··· INPUT ROWS ···

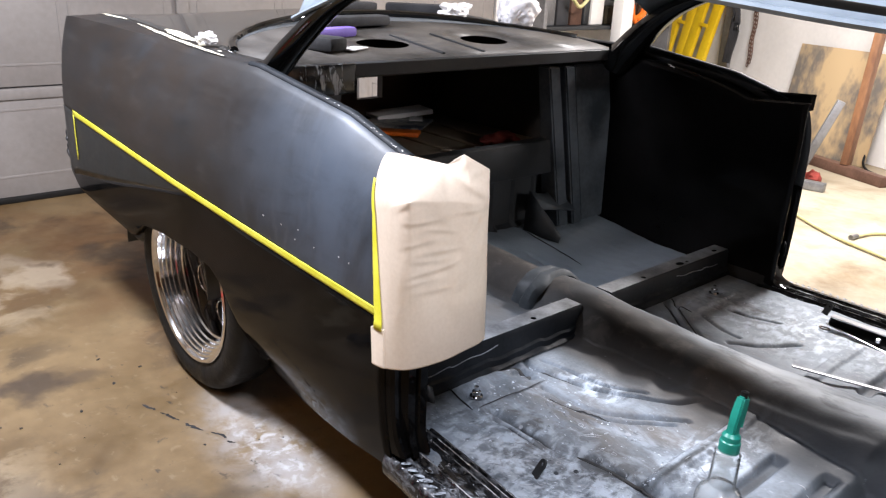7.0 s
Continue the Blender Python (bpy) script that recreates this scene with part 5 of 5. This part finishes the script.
loft(bm, [[(-0.01, -0.01, 0.224), (0.01, -0.01, 0.224), (0.01, 0.012, 0.224), (-0.01, 0.012, 0.224)], [(-0.008, -0.009, 0.24), (0.008, -0.009, 0.24), (0.008, 0.01, 0.24), (-0.008, 0.01, 0.24)], [(-0.009, -0.006, 0.262), (0.009, -0.006, 0.262), (0.009, 0.022, 0.26), (-0.009, 0.022, 0.26)], [(-0.0075, 0.004, 0.294), (0.0075, 0.004, 0.294), (0.0075, 0.028, 0.29), (-0.0075, 0.028, 0.29)]], close=True, cap=True)
bmesh.ops.bevel(bm, geom=list(bm.edges), offset=0.003, segments=2, affect="EDGES")
bmesh.ops.transform(bm, matrix=lean, verts=bm.verts)
part("trigger_head", bm, teal_plastic, bottle)
bm = bmesh.new()
tube(bm, smooth_path([(0, 0.022, 0.262), (0, 0.03, 0.25), (0, 0.028, 0.234)], 5), 0.004, 8)
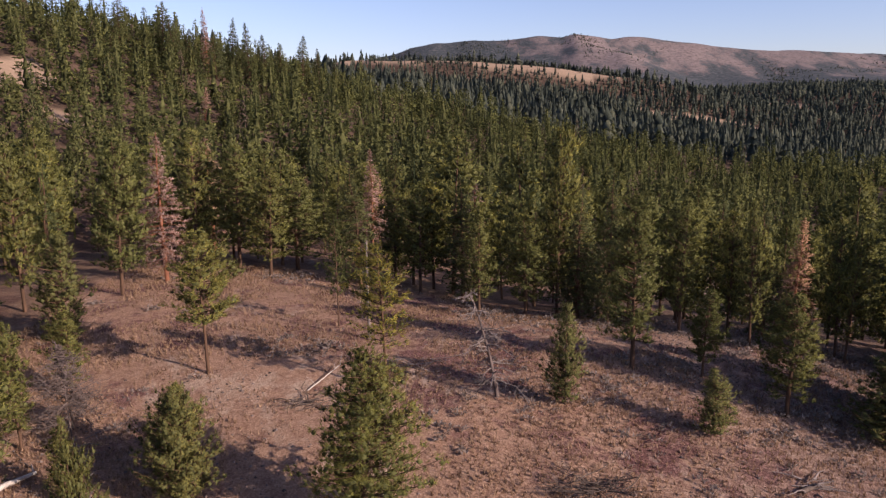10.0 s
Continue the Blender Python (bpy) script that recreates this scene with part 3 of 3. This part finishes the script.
taken = [(o.location.x, o.location.y) for o in scene.objects if o.type == "EMPTY"]
for o in scene.objects:
    if o.name.startswith("dying_pine"):
        taken += [(o.location.x, o.location.y - 4.5), (o.location.x + 4, o.location.y - 1.5), (o.location.x + 1, o.location.y - 8)]
tk = np.array(taken)
reds = [(o.location.x, o.location.y) for o in scene.objects if o.name.startswith("dying_pine")]
made = 0
xs, ys, g = scatter(-160, 150, 20, 262, 6.6, 31)
# Clumps and gaps: drop trees where the stand is thin.
thin = rough(xs, ys, 19, 61) + 0.6 * rough(xs, ys, 8, 62) < -0.52
xs, ys = xs[~thin], ys[~thin]
order = np.argsort(np.hypot(xs + 5, ys - 110))
rest = []
for i in order:
    x, y = float(xs[i]), float(ys[i])
    if np.min(np.hypot(tk[:, 0] - x, tk[:, 1] - y)) < 3.0:
        continue
    draw = g.random()
    kind = "redtree" if draw < 0.012 and y > 165 else "young" if draw < 0.14 else "thinpine" if draw < 0.22 else "fir" if draw < (0.34 if y < 190 else 0.5) else "pine"
    tall = 1.0 + 0.25 * float(rough(np.array(x), np.array(y), 24, 63))
    high = g.uniform(5, 8.5) if kind == "young" else float(np.clip(g.normal(14.0, 2.6) * tall, 8, 21))
    wide = high * g.uniform(0.34, 0.42) if kind == "fir" else high * g.uniform(0.52, 0.66) if kind == "young" else 1.8 + high * g.uniform(0.28, 0.42)
    # A dying pine overtops what grows below it on the slope.
    if any(abs(x - rx_ * y / ry_) < 3.4 and ry_ - 32 < y < ry_ + 2 for rx_, ry_ in reds):
        high, wide = high * 0.6, wide * 0.75
    if made < 295:
        plant(kind, round(x, 1), round(y, 1), high, wide, {"fir": "dark green fir in the dense forest", "pine": "olive green pine in the dense forest", "thinpine": "sparse olive pine on a bare trunk in the forest", "young": "small bushy juniper in the forest", "redtree": "dying pine with rust red needles in the forest"}[kind], 0.26, "forest trees")
        made += 1
    else:
        rest.append((x, y, high, wide, kind))


# ---- farther woods, joined ----
def woods(name, places, models, mat, label):
    """Many trees in one mesh."""
    vs, fs, ns, hearts, k = [], [], [], [], 0
    g = np.random.default_rng(5)
    zs = ground(np.array([p[0] for p in places]), np.array([p[1] for p in places]))
    for (x, y, h, w), z in zip(places, zs):
        mv, mf, mn, mh = models[g.integers(len(models))]
        a = g.uniform(0, 6.28)
        c, s = math.cos(a), math.sin(a)
        vs.append(np.stack([(mv[:, 0] * c - mv[:, 1] * s) * w + x, (mv[:, 0] * s + mv[:, 1] * c) * w + y, mv[:, 2] * h + z - 0.3], 1))
        ns.append(np.stack([mn[:, 0] * c - mn[:, 1] * s, mn[:, 0] * s + mn[:, 1] * c, mn[:, 2]], 1))
        fs.append(mf + k)
        hearts.append(mh + k)
        k += len(mv)
    ob = new(name, mesh(name, np.concatenate(vs), np.concatenate(fs + hearts), mat, True, np.concatenate(ns), INNER_SHADE, sum(map(len, fs))))
    return tagged(ob, label, "woods", kind="stuff")


def spired(seed, tiers=3, sides=5, needles=0, slim=0.8):
    """A far conifer of height 1 and width 1: ragged tiers of boughs, with loose sprays on them. Verts, faces, normals."""
    g = np.random.default_rng(seed)
    v, fc = [], []
    for i in range(tiers):
        u = i / tiers
        lo, hi = 0.08 + 0.82 * u, min(1.0, 0.08 + 0.82 * u + 1.5 / (tiers + 1))
        r = 0.5 * (1 - u) ** slim
        k = len(v)
        v.append((g.normal(0, 0.02), g.normal(0, 0.02), hi if i < tiers - 1 else 1.0))
        for j in range(sides):
            a = (j + 0.5 * i) / sides * 6.283 + g.normal(0, 0.2)
            q = r * (g.uniform(0.35, 0.7) if j % 2 else g.uniform(0.75, 1.2)) * (0.36 if needles else 1.0)
            v.append((math.cos(a) * q, math.sin(a) * q, lo + g.uniform(-0.03, 0.05)))
        fc += [(k, k + 1 + j, k + 1 + (j + 1) % sides) for j in range(sides)]
    v, fc = np.array(v), np.array(fc)
    out = unit(v[fc].mean(1) * [1, 1, 0] + [0, 0, 0.12])
    f, n = facing(v, fc, out, 0.9)
    inner = f[:0]
    if needles:
        s = 0.1 + 0.86 * g.random(needles) ** 1.15
        a = g.uniform(0, 6.28, needles)
        r = 0.5 * (1 - s) ** slim * np.sqrt(g.uniform(0.08, 1.15, needles)) * (1 + 0.3 * np.sin(s * 14 + 2 * a + seed))
        way = unit(np.stack([np.cos(a), np.sin(a), g.uniform(-0.3, 0.6, needles)], 1))
        size = 0.10 + 0.11 * (1 - s)
        bv, bf = blades(np.stack([np.cos(a) * r, np.sin(a) * r, s * 2.6], 1), way, size, size * 0.26, 4, 0.6, g)
        bf, bn = facing(bv, bf, np.repeat(way, 4, 0), 3.0)
        bv[:, 2] /= 2.6
        v, f, n, inner = np.concatenate([v, bv]), bf + len(v), np.concatenate([n, bn]), f
    sv, sf = tube(np.array([[0, 0, 0], [0, 0, 0.3]]), (0.03, 0.02), 3)
    f, n = np.concatenate([f, sf + len(v)]), np.concatenate([n, unit(sv * [1, 1, 0] + [0, 0, 1e-3])])
    return np.concatenate([v, sv]), f, n, inner


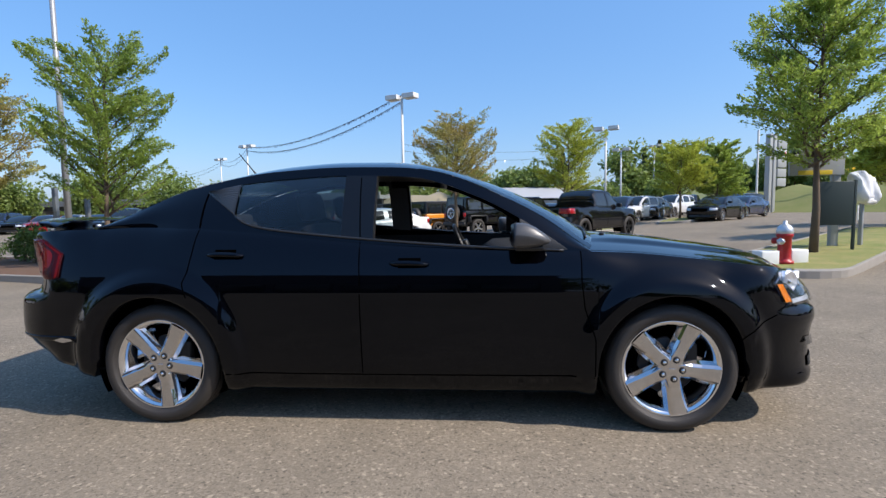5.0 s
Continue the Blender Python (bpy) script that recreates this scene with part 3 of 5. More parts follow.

···

Set down the complete material exactly, but do not include the images.

> _CORRECT ANSWER_
7.0 s
Continue the Blender Python (bpy) script that recreates this scene with part 5 of 5. This part finishes the script.
loft(bm, [[(-0.01, -0.01, 0.224), (0.01, -0.01, 0.224), (0.01, 0.012, 0.224), (-0.01, 0.012, 0.224)], [(-0.008, -0.009, 0.24), (0.008, -0.009, 0.24), (0.008, 0.01, 0.24), (-0.008, 0.01, 0.24)], [(-0.009, -0.006, 0.262), (0.009, -0.006, 0.262), (0.009, 0.022, 0.26), (-0.009, 0.022, 0.26)], [(-0.0075, 0.004, 0.294), (0.0075, 0.004, 0.294), (0.0075, 0.028, 0.29), (-0.0075, 0.028, 0.29)]], close=True, cap=True)
bmesh.ops.bevel(bm, geom=list(bm.edges), offset=0.003, segments=2, affect="EDGES")
bmesh.ops.transform(bm, matrix=lean, verts=bm.verts)
part("trigger_head", bm, teal_plastic, bottle)
bm = bmesh.new()
tube(bm, smooth_path([(0, 0.022, 0.262), (0, 0.03, 0.25), (0, 0.028, 0.234)], 5), 0.004, 8)
10.0 s
Continue the Blender Python (bpy) script that recreates this scene with part 3 of 3. This part finishes the script.
taken = [(o.location.x, o.location.y) for o in scene.objects if o.type == "EMPTY"]
for o in scene.objects:
    if o.name.startswith("dying_pine"):
        taken += [(o.location.x, o.location.y - 4.5), (o.location.x + 4, o.location.y - 1.5), (o.location.x + 1, o.location.y - 8)]
tk = np.array(taken)
reds = [(o.location.x, o.location.y) for o in scene.objects if o.name.startswith("dying_pine")]
made = 0
xs, ys, g = scatter(-160, 150, 20, 262, 6.6, 31)
# Clumps and gaps: drop trees where the stand is thin.
thin = rough(xs, ys, 19, 61) + 0.6 * rough(xs, ys, 8, 62) < -0.52
xs, ys = xs[~thin], ys[~thin]
order = np.argsort(np.hypot(xs + 5, ys - 110))
rest = []
for i in order:
    x, y = float(xs[i]), float(ys[i])
    if np.min(np.hypot(tk[:, 0] - x, tk[:, 1] - y)) < 3.0:
        continue
    draw = g.random()
    kind = "redtree" if draw < 0.012 and y > 165 else "young" if draw < 0.14 else "thinpine" if draw < 0.22 else "fir" if draw < (0.34 if y < 190 else 0.5) else "pine"
    tall = 1.0 + 0.25 * float(rough(np.array(x), np.array(y), 24, 63))
    high = g.uniform(5, 8.5) if kind == "young" else float(np.clip(g.normal(14.0, 2.6) * tall, 8, 21))
    wide = high * g.uniform(0.34, 0.42) if kind == "fir" else high * g.uniform(0.52, 0.66) if kind == "young" else 1.8 + high * g.uniform(0.28, 0.42)
    # A dying pine overtops what grows below it on the slope.
    if any(abs(x - rx_ * y / ry_) < 3.4 and ry_ - 32 < y < ry_ + 2 for rx_, ry_ in reds):
        high, wide = high * 0.6, wide * 0.75
    if made < 295:
        plant(kind, round(x, 1), round(y, 1), high, wide, {"fir": "dark green fir in the dense forest", "pine": "olive green pine in the dense forest", "thinpine": "sparse olive pine on a bare trunk in the forest", "young": "small bushy juniper in the forest", "redtree": "dying pine with rust red needles in the forest"}[kind], 0.26, "forest trees")
        made += 1
    else:
        rest.append((x, y, high, wide, kind))


# ---- farther woods, joined ----
def woods(name, places, models, mat, label):
    """Many trees in one mesh."""
    vs, fs, ns, hearts, k = [], [], [], [], 0
    g = np.random.default_rng(5)
    zs = ground(np.array([p[0] for p in places]), np.array([p[1] for p in places]))
    for (x, y, h, w), z in zip(places, zs):
        mv, mf, mn, mh = models[g.integers(len(models))]
        a = g.uniform(0, 6.28)
        c, s = math.cos(a), math.sin(a)
        vs.append(np.stack([(mv[:, 0] * c - mv[:, 1] * s) * w + x, (mv[:, 0] * s + mv[:, 1] * c) * w + y, mv[:, 2] * h + z - 0.3], 1))
        ns.append(np.stack([mn[:, 0] * c - mn[:, 1] * s, mn[:, 0] * s + mn[:, 1] * c, mn[:, 2]], 1))
        fs.append(mf + k)
        hearts.append(mh + k)
        k += len(mv)
    ob = new(name, mesh(name, np.concatenate(vs), np.concatenate(fs + hearts), mat, True, np.concatenate(ns), INNER_SHADE, sum(map(len, fs))))
    return tagged(ob, label, "woods", kind="stuff")


def spired(seed, tiers=3, sides=5, needles=0, slim=0.8):
    """A far conifer of height 1 and width 1: ragged tiers of boughs, with loose sprays on them. Verts, faces, normals."""
    g = np.random.default_rng(seed)
    v, fc = [], []
    for i in range(tiers):
        u = i / tiers
        lo, hi = 0.08 + 0.82 * u, min(1.0, 0.08 + 0.82 * u + 1.5 / (tiers + 1))
        r = 0.5 * (1 - u) ** slim
        k = len(v)
        v.append((g.normal(0, 0.02), g.normal(0, 0.02), hi if i < tiers - 1 else 1.0))
        for j in range(sides):
            a = (j + 0.5 * i) / sides * 6.283 + g.normal(0, 0.2)
            q = r * (g.uniform(0.35, 0.7) if j % 2 else g.uniform(0.75, 1.2)) * (0.36 if needles else 1.0)
            v.append((math.cos(a) * q, math.sin(a) * q, lo + g.uniform(-0.03, 0.05)))
        fc += [(k, k + 1 + j, k + 1 + (j + 1) % sides) for j in range(sides)]
    v, fc = np.array(v), np.array(fc)
    out = unit(v[fc].mean(1) * [1, 1, 0] + [0, 0, 0.12])
    f, n = facing(v, fc, out, 0.9)
    inner = f[:0]
    if needles:
        s = 0.1 + 0.86 * g.random(needles) ** 1.15
        a = g.uniform(0, 6.28, needles)
        r = 0.5 * (1 - s) ** slim * np.sqrt(g.uniform(0.08, 1.15, needles)) * (1 + 0.3 * np.sin(s * 14 + 2 * a + seed))
        way = unit(np.stack([np.cos(a), np.sin(a), g.uniform(-0.3, 0.6, needles)], 1))
        size = 0.10 + 0.11 * (1 - s)
        bv, bf = blades(np.stack([np.cos(a) * r, np.sin(a) * r, s * 2.6], 1), way, size, size * 0.26, 4, 0.6, g)
        bf, bn = facing(bv, bf, np.repeat(way, 4, 0), 3.0)
        bv[:, 2] /= 2.6
        v, f, n, inner = np.concatenate([v, bv]), bf + len(v), np.concatenate([n, bn]), f
    sv, sf = tube(np.array([[0, 0, 0], [0, 0, 0.3]]), (0.03, 0.02), 3)
    f, n = np.concatenate([f, sf + len(v)]), np.concatenate([n, unit(sv * [1, 1, 0] + [0, 0, 1e-3])])
    return np.concatenate([v, sv]), f, n, inner


5.0 s
Continue the Blender Python (bpy) script that recreates this scene with part 3 of 5. More parts follow.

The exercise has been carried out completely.